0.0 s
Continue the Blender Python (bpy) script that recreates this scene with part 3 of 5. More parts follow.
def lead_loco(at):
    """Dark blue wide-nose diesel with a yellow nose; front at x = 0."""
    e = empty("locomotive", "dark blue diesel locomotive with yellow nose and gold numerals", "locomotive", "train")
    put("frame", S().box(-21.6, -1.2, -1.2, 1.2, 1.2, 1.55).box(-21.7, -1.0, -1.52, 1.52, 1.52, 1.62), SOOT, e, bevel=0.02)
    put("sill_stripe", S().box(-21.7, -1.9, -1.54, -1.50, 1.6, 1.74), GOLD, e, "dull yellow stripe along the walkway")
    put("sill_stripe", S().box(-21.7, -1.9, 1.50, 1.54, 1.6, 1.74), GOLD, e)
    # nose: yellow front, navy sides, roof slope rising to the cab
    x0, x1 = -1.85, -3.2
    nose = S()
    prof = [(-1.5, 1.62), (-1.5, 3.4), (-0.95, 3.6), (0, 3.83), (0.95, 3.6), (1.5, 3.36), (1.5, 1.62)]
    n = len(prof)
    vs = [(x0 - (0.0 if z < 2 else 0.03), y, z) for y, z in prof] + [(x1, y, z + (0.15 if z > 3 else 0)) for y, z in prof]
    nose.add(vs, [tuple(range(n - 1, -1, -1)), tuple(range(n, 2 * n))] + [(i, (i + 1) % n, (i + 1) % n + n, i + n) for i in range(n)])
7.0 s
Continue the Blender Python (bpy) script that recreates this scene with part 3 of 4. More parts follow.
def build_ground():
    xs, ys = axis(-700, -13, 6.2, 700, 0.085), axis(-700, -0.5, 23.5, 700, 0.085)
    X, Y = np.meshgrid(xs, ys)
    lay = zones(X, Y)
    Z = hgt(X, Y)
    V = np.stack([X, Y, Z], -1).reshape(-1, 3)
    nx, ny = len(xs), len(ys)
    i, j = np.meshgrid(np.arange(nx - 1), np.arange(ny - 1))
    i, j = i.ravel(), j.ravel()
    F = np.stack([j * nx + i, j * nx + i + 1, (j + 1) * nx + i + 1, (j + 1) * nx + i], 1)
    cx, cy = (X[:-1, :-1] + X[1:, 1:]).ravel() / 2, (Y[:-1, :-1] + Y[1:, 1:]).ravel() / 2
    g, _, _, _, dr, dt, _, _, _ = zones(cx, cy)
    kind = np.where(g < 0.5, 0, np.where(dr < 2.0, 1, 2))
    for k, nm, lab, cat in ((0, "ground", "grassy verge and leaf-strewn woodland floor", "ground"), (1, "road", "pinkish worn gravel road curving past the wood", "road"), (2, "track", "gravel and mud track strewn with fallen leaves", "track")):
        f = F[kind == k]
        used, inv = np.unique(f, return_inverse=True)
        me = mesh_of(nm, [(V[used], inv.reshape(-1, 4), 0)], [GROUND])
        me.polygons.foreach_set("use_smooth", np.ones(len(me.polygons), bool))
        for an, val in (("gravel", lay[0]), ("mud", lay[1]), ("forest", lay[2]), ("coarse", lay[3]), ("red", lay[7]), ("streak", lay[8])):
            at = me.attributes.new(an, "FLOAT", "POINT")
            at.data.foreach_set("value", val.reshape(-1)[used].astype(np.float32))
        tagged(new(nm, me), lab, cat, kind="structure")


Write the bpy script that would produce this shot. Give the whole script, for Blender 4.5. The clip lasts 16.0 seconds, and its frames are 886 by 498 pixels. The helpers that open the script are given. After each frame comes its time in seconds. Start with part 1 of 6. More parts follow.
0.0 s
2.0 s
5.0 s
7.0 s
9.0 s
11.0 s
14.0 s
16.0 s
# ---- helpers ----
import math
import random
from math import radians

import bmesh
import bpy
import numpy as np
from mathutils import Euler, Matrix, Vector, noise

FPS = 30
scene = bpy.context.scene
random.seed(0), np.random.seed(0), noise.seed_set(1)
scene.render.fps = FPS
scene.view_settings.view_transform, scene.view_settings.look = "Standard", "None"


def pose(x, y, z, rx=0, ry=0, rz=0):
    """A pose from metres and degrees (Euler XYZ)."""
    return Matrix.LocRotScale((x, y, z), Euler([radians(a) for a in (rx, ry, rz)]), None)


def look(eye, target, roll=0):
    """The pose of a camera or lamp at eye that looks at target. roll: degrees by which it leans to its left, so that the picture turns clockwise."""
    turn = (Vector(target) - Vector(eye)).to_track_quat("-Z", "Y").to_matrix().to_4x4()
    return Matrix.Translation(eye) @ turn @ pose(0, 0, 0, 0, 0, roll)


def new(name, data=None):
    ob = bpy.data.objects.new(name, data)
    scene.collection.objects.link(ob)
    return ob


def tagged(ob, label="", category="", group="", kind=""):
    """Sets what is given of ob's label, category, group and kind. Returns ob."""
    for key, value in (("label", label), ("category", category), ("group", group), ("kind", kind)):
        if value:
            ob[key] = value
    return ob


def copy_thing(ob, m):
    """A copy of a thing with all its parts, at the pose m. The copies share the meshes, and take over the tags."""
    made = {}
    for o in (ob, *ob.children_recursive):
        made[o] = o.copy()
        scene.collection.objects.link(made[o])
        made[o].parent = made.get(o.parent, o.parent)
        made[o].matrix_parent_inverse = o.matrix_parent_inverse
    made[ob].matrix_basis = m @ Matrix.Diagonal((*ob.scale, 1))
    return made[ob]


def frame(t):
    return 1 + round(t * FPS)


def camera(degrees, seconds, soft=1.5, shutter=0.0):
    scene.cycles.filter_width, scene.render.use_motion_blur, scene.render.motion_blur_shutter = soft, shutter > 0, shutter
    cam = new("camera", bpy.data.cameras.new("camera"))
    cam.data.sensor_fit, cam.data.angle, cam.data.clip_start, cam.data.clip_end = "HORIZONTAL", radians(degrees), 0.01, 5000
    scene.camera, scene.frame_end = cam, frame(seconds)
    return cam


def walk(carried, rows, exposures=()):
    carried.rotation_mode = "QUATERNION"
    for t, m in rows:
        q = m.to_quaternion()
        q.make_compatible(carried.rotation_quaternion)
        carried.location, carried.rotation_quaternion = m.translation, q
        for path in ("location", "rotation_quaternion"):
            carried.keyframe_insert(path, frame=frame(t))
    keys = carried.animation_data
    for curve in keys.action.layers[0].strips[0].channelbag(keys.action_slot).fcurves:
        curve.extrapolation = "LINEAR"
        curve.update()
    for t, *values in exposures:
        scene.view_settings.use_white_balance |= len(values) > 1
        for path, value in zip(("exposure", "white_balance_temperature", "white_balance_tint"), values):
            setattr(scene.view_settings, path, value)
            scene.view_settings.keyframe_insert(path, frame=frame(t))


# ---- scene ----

——

EXERCISE OBJECTIVE:
Output the lines from the line containing "scene.view_settings.use_white_balance |= len(values)" to the end, both included; add nothing.

EXERCISE OUTPUT:
        scene.view_settings.use_white_balance |= len(values) > 1
        for path, value in zip(("exposure", "white_balance_temperature", "white_balance_tint"), values):
            setattr(scene.view_settings, path, value)
            scene.view_settings.keyframe_insert(path, frame=frame(t))


# ---- scene ----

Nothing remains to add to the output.